The May 2023 hearing, held behind closed doors, though, spelled out why such a promised reckoning never came about.
“The Attorney General has made no secret as to its intentions,” said Warshaw, in a hearing attended by attorneys for the five Catholic dioceses in New Jersey, as well as prosecutors with the state. “The Attorney General has stated that New Jersey should produce a report similar to what a Pennsylvania Grand Jury did.”
According to Warshaw, a state grand jury in late 2018 sent out a subpoena to the five Roman Catholic Dioceses in New Jersey — the Archdiocese of Newark and the Dioceses of Paterson, Metuchen, Trenton and Camden — ultimately reaching agreements with all but Camden on the production of records.
Camden objected, the judge noted, and in 2021 the diocese challenged the grand jury’s authority to even bring a presentment concerning clergy abuse, arguing that there was no authority to do so under New Jersey law. It said such a presentment would violate the establishment clauses of the United States and New Jersey constitutions guaranteeing a separation of church and state.
The state, according to the transcript, in arguing for a grand jury presentment, had argued that the church and its clergy had a “direct and intimate relationship with New Jersey citizens,” and that its leaders were endowed with the public trust.

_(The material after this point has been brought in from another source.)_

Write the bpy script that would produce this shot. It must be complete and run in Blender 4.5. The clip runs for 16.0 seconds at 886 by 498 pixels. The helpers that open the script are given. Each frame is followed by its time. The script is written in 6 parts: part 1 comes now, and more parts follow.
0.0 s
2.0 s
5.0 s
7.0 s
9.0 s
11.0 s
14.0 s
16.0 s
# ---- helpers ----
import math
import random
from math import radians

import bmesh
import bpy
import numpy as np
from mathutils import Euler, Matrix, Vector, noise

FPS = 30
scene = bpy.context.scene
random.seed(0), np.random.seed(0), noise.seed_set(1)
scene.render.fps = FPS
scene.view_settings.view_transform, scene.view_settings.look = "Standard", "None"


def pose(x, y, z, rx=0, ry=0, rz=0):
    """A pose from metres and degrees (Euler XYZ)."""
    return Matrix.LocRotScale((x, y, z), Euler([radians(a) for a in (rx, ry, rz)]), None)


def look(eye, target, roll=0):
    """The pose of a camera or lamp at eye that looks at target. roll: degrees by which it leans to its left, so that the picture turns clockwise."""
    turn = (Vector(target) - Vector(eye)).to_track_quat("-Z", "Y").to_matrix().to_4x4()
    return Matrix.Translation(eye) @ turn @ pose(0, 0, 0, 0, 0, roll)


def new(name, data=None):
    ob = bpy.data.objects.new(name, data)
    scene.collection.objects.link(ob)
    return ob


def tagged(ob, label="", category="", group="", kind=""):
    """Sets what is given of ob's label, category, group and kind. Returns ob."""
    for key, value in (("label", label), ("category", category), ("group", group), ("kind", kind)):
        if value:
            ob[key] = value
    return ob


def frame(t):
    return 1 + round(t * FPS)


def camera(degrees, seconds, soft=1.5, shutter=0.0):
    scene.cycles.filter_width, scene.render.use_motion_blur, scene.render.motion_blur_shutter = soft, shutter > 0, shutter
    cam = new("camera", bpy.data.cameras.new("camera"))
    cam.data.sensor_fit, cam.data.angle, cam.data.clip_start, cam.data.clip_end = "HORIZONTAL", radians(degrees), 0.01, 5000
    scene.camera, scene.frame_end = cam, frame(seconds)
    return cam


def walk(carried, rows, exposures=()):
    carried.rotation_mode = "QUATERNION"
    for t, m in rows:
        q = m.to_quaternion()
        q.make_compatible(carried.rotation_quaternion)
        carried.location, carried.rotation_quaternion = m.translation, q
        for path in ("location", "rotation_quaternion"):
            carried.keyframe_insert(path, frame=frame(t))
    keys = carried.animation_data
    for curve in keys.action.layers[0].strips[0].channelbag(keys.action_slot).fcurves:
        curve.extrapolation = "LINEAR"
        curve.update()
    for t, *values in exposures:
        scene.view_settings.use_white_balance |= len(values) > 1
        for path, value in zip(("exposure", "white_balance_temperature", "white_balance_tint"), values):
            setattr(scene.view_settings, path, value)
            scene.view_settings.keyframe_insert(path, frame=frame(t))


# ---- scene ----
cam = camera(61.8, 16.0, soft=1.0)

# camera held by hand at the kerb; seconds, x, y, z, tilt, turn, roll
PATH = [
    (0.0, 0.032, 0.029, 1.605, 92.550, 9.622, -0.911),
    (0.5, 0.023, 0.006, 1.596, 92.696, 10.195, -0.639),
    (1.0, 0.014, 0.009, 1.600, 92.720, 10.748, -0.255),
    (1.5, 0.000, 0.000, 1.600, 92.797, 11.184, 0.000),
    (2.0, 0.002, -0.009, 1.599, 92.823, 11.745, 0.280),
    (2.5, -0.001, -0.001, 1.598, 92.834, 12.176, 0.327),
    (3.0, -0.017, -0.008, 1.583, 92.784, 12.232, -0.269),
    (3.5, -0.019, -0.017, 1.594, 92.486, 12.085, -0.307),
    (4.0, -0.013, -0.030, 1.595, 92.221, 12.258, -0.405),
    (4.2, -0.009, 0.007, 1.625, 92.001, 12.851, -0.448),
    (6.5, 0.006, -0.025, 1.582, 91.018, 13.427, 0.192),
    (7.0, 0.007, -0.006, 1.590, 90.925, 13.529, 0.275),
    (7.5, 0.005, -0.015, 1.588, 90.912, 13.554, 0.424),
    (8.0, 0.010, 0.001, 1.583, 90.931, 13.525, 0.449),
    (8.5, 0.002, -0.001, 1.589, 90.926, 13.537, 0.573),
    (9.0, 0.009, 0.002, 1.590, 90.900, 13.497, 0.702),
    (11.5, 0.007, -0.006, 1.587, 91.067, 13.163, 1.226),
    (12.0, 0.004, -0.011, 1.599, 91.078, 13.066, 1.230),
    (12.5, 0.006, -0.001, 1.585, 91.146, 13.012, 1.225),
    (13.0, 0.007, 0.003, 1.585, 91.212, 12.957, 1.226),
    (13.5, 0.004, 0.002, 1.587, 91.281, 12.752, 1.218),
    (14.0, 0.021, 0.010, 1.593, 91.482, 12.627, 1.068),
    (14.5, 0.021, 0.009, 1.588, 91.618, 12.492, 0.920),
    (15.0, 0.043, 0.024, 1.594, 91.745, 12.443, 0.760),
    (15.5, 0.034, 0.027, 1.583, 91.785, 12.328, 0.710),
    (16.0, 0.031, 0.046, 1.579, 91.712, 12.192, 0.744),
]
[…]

But agreeing with Camden’s challenge, the judge said a grand jury presentment should refer to public affairs and conditions, not a religious organization.
At the same time, he said those indicted by a grand jury are entitled to a trial and an opportunity to face their accusers.
Not so with a presentment, continued Warshaw, who said such a report by a special grand jury castigates an individual, impugns their integrity “without giving him the slightest opportunity to defend himself.”
Indeed, he continued, it appeared that many of the priests covered by the time frame of the grand jury subpoenas “were dead or of such advanced age that speaking up for oneself would be nearly impossible,” wondering aloud, “who speaks for these individuals?”
The Diocese of Camden, in a statement on Wednesday, said the issue before the court was purely a legal one: whether New Jersey law governing grand jury presentments only applies to public, governmental entities and public officials, not private entities.
Spokesman Michael Walsh said that since 2002, the diocese has published a list of “credibly accused clergy,” all of whom have been removed from ministry.
“The Diocese of Camden recognizes the serious, life-long harms suffered by the victims of abuse by clergy members,” he said, noting that for more than 20 years, the diocese has complied with its obligations to report all allegations of abuse to the appropriate county prosecutor’s office and to the attorney general’s office.
Despite its Chapter 11 bankruptcy proceeding, Walsh said that in April 2022, the diocese reached an agreement with the survivors of abuse that provided $87.5 million plus the proceeds of the diocese’s insurance policies to be funded to a trust for their sole benefit.
The Attorney General’s office declined comment.
The news of the judge’s decision has reverberated across the survivor community, said Bill Crane, who along with his twin brother has alleged abuse by monks at Morristown’s Delbarton School in the 1970s and 1980s. Like many others, he had welcomed the Attorney General’s plan and shared with its investigators what happened to him decades ago.
“It gave victims, some of them for the very first time, the ability to come forward. To say, ‘Hey, I got the state of New Jersey behind me, and now I have the confidence that they’re going to do an investigation,” he said.
Survivors have been anxious for years, he said, waiting for something to come of it.
“And now a judge has made a decision that it’s unconstitutional and that the truth can’t be revealed. It just retraumatizes everybody that’s involved, including myself,” he said.
Crawford said many victims have reached out expressing their belief that the attorney general and law enforcement officials would never follow through with the investigation.
“Now we finally learn why all the secrecy,” he said.